Improving the energy efficiency of rail transportation is important to me because of its environmental and social implications. Higher energy efficiency leads to less greenhouse gas emissions and improved sustainability. Furthermore, it allows railway operators to reduce transportation costs, making train transportation more accessible and attractive for passengers, a topic which is very important to me.
What inspired you to become a sciencepreneur, and what has been your biggest “aha!” moment so far?
I like to believe it was a natural process driven by curiosity, successful results and the desire to have a positive impact on the real world.
After earning a PhD in Control Theory, I was looking for the right field to apply the knowledge acquired during my studies. While the potential applications were endless, I was struggling to find one that motivated me. It is only when I moved to Switzerland that I realized that railways are not the 200-year-old stagnant industry that I had in mind and, after personally experiencing their advantages on a daily basis, I decided I wanted to play my part in making them more accessible and attractive.
In 2023, I joined Dimitris and Ishan at FHNW. By that time, they had already made remarkable theoretical progress in designing advanced techniques for controlling trains in an energy optimal way. With the support of NCCR Automation, and in collaboration with STADLER and Schweizerische Südostbahn AG (SOB), we started a pilot project aimed at verifying the achievable energy savings of our algorithms through real-world experiments under normal passenger traffic.
Every engineer has probably experienced a gap between theory and practice: sometimes the best solution on paper might not be the best one in the real world. Theoretically, the control algorithms we had developed presented the best approach to address the energy efficient train control problem and while simulation results confirmed this, we were not sure if in practice this would have worked out.
My biggest “aha” moment so far took place during one of our first test drives where we confirmed that our algorithms achieved a remarkable improvement in energy efficiency. At that moment, it became obvious that we had built a solution capable of defining new standards of energy efficiency for train operations, allowing for energy savings of more than 20%.
What unique perspective does your academic background bring to your startup?
At nuorail, we believe that control theory is crucial for addressing several challenges faced by railway transportation. This is why all our founders have a background in this discipline. Additionally, our energy-optimal autopilot software is built upon fast real-time control libraries which were developed by Dimitris, our CEO, during his PhD studies.
A famous paper in our research community suggested that control theory is a “hidden technology”: while control techniques and algorithms are pervasive, their existence is typically ignored by the end user – and sometimes even by engineers of related fields.
Driving a train in an energy-optimal way is an example of a special class of problems known as optimal control problems.
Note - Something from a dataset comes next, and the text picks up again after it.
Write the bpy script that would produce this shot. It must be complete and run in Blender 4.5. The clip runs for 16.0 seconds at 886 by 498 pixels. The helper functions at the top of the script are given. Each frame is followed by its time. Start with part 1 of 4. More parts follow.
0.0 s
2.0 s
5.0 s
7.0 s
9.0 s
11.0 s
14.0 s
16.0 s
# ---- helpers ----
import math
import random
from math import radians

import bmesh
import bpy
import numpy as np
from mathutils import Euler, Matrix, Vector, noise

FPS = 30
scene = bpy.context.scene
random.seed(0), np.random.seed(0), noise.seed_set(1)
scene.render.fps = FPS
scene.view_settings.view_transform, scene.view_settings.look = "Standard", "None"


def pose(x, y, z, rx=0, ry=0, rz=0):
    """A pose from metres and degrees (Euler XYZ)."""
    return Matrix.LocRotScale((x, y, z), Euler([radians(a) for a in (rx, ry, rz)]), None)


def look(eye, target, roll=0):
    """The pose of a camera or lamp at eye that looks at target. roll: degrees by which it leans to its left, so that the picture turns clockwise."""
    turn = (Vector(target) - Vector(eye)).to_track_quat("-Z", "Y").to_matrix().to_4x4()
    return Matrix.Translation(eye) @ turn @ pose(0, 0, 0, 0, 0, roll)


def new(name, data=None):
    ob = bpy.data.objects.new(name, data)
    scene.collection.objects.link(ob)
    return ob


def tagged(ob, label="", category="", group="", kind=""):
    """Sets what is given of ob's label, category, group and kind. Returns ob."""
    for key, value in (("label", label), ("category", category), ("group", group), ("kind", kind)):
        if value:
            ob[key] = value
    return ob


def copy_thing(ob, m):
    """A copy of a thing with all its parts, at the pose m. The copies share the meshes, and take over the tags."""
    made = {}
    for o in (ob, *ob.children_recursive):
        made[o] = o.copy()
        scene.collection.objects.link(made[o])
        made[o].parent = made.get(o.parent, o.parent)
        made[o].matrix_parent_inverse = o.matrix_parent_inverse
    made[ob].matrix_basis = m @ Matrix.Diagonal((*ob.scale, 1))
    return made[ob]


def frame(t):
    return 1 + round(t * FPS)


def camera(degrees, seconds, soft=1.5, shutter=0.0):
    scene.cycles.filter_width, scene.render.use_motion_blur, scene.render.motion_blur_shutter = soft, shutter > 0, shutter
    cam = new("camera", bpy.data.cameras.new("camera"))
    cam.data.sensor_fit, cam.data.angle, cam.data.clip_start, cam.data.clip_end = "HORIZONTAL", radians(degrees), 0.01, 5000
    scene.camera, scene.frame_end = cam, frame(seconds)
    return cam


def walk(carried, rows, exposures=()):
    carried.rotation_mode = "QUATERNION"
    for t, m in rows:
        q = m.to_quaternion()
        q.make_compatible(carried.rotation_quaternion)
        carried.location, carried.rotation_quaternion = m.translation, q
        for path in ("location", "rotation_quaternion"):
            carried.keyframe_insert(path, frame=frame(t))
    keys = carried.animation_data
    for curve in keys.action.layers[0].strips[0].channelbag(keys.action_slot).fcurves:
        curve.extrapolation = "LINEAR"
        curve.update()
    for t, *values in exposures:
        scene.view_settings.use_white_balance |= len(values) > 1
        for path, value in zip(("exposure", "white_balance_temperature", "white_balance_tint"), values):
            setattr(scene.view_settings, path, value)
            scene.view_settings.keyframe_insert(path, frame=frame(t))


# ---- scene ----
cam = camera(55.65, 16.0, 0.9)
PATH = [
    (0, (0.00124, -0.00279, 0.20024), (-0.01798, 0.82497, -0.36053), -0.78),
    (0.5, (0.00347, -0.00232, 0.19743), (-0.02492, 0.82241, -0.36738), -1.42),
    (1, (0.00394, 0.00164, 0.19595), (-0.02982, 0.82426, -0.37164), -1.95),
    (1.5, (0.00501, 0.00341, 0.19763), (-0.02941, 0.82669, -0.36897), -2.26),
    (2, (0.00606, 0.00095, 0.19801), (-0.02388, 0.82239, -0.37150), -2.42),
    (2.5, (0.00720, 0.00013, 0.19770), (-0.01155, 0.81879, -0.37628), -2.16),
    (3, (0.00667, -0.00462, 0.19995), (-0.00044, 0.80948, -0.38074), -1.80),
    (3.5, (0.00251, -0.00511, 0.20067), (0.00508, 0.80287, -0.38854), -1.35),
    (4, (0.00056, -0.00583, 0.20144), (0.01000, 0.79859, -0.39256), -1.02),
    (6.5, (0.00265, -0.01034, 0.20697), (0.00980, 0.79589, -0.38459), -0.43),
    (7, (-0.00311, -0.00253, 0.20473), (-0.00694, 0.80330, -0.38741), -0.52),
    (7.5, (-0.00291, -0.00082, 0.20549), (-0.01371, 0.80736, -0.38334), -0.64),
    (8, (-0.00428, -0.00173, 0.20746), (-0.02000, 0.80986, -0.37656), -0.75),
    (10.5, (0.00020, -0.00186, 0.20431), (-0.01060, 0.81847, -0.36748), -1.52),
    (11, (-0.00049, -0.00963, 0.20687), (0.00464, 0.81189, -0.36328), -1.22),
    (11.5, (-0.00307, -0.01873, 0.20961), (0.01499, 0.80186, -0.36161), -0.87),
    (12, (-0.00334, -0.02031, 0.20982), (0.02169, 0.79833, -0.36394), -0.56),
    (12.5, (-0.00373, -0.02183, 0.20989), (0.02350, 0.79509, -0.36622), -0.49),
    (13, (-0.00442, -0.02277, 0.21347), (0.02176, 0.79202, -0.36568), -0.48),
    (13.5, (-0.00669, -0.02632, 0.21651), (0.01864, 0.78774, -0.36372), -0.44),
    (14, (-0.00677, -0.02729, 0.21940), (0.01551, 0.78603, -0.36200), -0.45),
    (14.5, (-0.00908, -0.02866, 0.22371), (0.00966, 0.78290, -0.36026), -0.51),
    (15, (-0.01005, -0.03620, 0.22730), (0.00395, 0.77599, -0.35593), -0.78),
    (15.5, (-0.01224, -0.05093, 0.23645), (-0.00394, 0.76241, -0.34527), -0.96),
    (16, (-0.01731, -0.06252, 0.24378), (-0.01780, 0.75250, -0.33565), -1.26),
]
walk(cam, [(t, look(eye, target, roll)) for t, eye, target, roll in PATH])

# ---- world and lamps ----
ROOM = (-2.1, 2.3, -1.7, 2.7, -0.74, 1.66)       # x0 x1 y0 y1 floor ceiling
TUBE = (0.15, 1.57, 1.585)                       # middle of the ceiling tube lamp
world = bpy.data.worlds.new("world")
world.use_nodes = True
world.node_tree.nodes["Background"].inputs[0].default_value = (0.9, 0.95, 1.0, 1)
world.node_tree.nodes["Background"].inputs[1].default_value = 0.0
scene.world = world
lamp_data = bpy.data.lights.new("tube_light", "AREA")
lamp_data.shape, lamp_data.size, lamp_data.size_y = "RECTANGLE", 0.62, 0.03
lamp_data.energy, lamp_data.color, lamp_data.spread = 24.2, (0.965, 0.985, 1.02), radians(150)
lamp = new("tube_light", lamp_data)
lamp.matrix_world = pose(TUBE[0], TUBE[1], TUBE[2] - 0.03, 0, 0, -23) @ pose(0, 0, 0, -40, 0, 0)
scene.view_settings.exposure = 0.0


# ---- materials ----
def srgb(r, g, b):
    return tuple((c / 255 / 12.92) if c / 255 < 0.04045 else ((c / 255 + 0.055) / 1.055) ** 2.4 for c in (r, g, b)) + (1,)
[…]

These types of problems have been studied by the control community since at least the 1950s. Despite this, many train manufacturers fail to recognize this and miss out on the many existing theories and algorithms developed by our community.
While most train manufacturers address the energy efficient train control problem with ad hoc and heuristics methods, control theory expertise has helped our startup to approach the same problem in a mathematically and physically rigorous way, thereby leading to a much more complete and effective solution.
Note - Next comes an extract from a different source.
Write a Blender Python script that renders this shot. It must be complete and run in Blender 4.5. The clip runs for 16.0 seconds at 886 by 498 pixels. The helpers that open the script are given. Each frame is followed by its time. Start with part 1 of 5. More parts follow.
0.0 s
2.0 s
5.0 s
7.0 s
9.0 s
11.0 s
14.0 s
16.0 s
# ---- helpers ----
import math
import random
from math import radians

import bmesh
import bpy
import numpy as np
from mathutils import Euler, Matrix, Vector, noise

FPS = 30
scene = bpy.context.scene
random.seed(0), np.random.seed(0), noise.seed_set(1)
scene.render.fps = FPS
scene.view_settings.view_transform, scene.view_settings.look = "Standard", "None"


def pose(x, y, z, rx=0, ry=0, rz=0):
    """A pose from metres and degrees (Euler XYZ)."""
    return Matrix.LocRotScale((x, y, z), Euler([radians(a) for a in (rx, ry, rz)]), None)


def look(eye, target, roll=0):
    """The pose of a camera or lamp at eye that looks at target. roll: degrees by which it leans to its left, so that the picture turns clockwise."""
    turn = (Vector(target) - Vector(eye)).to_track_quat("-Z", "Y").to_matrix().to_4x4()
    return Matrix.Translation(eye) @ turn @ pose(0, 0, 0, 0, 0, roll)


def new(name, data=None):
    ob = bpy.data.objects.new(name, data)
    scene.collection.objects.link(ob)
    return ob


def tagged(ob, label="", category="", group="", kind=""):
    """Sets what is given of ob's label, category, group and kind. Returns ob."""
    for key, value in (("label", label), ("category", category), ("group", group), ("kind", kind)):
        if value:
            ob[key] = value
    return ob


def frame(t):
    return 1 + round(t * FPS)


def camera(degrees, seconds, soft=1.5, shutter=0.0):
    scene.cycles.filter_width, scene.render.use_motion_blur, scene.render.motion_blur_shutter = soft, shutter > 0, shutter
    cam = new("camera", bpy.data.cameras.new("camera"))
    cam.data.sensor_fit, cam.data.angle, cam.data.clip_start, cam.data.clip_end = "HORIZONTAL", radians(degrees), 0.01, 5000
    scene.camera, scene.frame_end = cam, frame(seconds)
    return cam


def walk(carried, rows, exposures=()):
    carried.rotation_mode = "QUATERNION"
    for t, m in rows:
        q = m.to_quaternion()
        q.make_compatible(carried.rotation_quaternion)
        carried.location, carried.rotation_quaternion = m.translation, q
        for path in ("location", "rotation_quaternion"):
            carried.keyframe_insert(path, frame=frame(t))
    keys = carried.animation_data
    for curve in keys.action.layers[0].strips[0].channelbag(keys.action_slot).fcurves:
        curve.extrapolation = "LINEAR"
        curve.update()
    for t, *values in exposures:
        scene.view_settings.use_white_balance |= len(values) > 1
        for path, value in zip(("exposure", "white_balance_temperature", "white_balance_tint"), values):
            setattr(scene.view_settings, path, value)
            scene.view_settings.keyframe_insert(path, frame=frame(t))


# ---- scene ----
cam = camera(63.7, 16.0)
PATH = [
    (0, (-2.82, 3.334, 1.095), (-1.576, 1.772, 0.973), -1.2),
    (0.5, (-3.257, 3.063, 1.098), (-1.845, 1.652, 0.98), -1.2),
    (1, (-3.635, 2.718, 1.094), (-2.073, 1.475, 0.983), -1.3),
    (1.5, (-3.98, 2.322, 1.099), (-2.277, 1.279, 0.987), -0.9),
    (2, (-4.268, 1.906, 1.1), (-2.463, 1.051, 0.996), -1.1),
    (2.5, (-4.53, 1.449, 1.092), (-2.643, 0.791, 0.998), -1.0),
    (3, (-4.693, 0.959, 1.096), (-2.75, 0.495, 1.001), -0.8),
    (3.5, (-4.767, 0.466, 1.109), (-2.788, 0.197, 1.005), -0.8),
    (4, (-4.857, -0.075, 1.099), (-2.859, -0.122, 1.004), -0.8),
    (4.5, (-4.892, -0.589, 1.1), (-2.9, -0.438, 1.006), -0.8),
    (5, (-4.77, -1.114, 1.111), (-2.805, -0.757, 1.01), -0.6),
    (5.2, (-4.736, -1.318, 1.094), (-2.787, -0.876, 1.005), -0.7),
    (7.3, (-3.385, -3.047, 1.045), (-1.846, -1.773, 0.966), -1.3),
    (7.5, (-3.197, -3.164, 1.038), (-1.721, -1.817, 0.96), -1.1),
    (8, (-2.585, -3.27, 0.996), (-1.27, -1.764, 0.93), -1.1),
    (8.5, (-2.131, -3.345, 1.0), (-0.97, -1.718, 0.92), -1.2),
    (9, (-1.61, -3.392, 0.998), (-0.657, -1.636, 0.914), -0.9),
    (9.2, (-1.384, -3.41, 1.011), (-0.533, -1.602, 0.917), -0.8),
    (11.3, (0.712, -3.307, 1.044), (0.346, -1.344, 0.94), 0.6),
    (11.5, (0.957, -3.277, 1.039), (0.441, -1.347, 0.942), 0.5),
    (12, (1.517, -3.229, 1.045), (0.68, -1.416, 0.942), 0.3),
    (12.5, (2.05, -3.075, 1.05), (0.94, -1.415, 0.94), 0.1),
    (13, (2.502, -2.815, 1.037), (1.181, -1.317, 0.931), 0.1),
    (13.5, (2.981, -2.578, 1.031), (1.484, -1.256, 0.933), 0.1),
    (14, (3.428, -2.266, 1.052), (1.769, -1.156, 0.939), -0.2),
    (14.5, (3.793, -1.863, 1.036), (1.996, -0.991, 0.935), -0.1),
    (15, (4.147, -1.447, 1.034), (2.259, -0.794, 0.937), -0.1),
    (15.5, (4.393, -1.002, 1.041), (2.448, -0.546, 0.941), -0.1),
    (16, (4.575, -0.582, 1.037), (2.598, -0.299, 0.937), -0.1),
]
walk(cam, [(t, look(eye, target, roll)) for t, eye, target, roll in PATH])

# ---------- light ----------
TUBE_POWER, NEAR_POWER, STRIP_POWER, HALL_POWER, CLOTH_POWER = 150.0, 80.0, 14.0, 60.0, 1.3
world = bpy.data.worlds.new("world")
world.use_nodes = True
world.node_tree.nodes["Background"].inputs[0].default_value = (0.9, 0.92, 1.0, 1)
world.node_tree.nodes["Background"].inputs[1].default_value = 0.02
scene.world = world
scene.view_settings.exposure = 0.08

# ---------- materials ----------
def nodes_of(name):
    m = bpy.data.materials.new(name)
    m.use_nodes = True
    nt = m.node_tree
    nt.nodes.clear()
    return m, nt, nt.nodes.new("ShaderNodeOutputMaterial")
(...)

What’s one surprising lesson you’ve learned since launching your startup?
Recognizing when something is good enough. In academia, we typically pay lots of attention to details and we often aim for perfection. While this is certainly important at certain stages, it can become a burden in others. Our startup has taught me to recognize when things are good enough. Rather than always seeking perfection at all costs, I learned to recognize when sufficiently good results are enough, especially when they can enable constant progress.
If you could host a dinner with three innovators (past or present), who would they be and why?
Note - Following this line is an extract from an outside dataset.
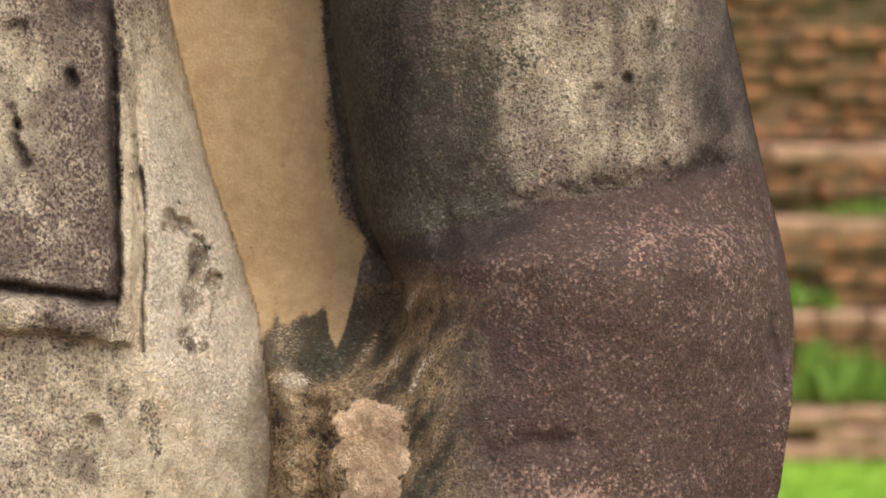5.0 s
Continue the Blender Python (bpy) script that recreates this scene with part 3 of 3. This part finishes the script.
    W["purple"] += below * (0.42 - 0.25 * ramp(u, -0.20, -0.28)) * ramp(u, -0.05, -0.12) * ramp(s, wide * 1.1, wide * 0.9) * (0.4 + 0.9 * n2)
    n4 = fuzz(u * 0.16, v - curve(u, (-0.20, 0.874), (-0.12, 0.882), (-0.058, 0.888), (-0.013, 0.892), (0.0238, 0.910), (0.061, 0.918)), 0.0024, 14)
    run = ramp(n4 + 0.35 * (n2 - 0.5), 0.42, 0.60)
    head = np.exp(-(to_line(u, v, [(-0.030, 0.884), (-0.013, 0.889), (0.0033, 0.900), (0.0238, 0.910)])[0] / 0.0062) ** 2)
    tail = np.exp(-(to_line(u, v, [(0.0238, 0.911), (0.036, 0.9145), (0.061, 0.917)])[0] / (0.0012 + 0.10 * np.clip(0.045 - u, 0, 0.03))) ** 2)
    left = np.exp(-(to_line(u, v, [(-0.12, 0.882), (-0.095, 0.8845), (-0.058, 0.888), (-0.035, 0.888)])[0] / 0.0050) ** 2)
    thin = np.exp(-(to_line(u, v, [(-0.10, 0.868), (-0.058, 0.869), (-0.028, 0.872)])[0] / 0.0022) ** 2)
    W["white"] = np.where(below, head * (0.16 + 0.72 * run) + tail * 0.75 + 0.66 * left * run + 0.66 * thin * run + 0.5 * run * blob(u, v, -0.03, 0.880, 0.07, 0.014, 0.6, 8), 0)
    W["cream"] += below * 0.22 * blob(u, v, -0.05, 0.881, 0.085, 0.016, 0.6, 7) * (0.3 + n4)
    # black: painted shade under the roll, plus random dark patches
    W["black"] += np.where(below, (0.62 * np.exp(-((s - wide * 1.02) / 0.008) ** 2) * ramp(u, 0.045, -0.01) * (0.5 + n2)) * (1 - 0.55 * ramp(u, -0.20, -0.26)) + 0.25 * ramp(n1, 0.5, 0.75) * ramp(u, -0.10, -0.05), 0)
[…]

Alberto Broggi, the General Manager at VisLab (now part of Ambarella Inc.) and former professor of Computer Engineering at the University of Parma, Italy. He pioneered the use of computer vision for automotive applications and particularly driverless cars. I’d be eager to discuss over dinner about if and how railway automation can learn from road automation.
Giovanni Marro, recognized as one of the most influential researchers in the field of automatic control. He was a professor of Control Engineering at the University of Bologna, Italy, and developed the so-called “geometric approach to control theory”, which opened the door to a deeper understanding of our discipline and to many new control results. I would like to hear his honest opinion regarding newer developments that our research community is chasing, such as learning-based and data-driven control techniques.
Alberto Sangiovanni Vincentelli, a full Professor of Electrical Engineering and Computer Science at the University of California, Berkley, and co-founder of Cadence Design Systems and Synopsys. He has shaped the digital landscape of today through research and technological innovations. I would like to invite him to learn about what he thinks is the secret to a successful entrepreneurial venture.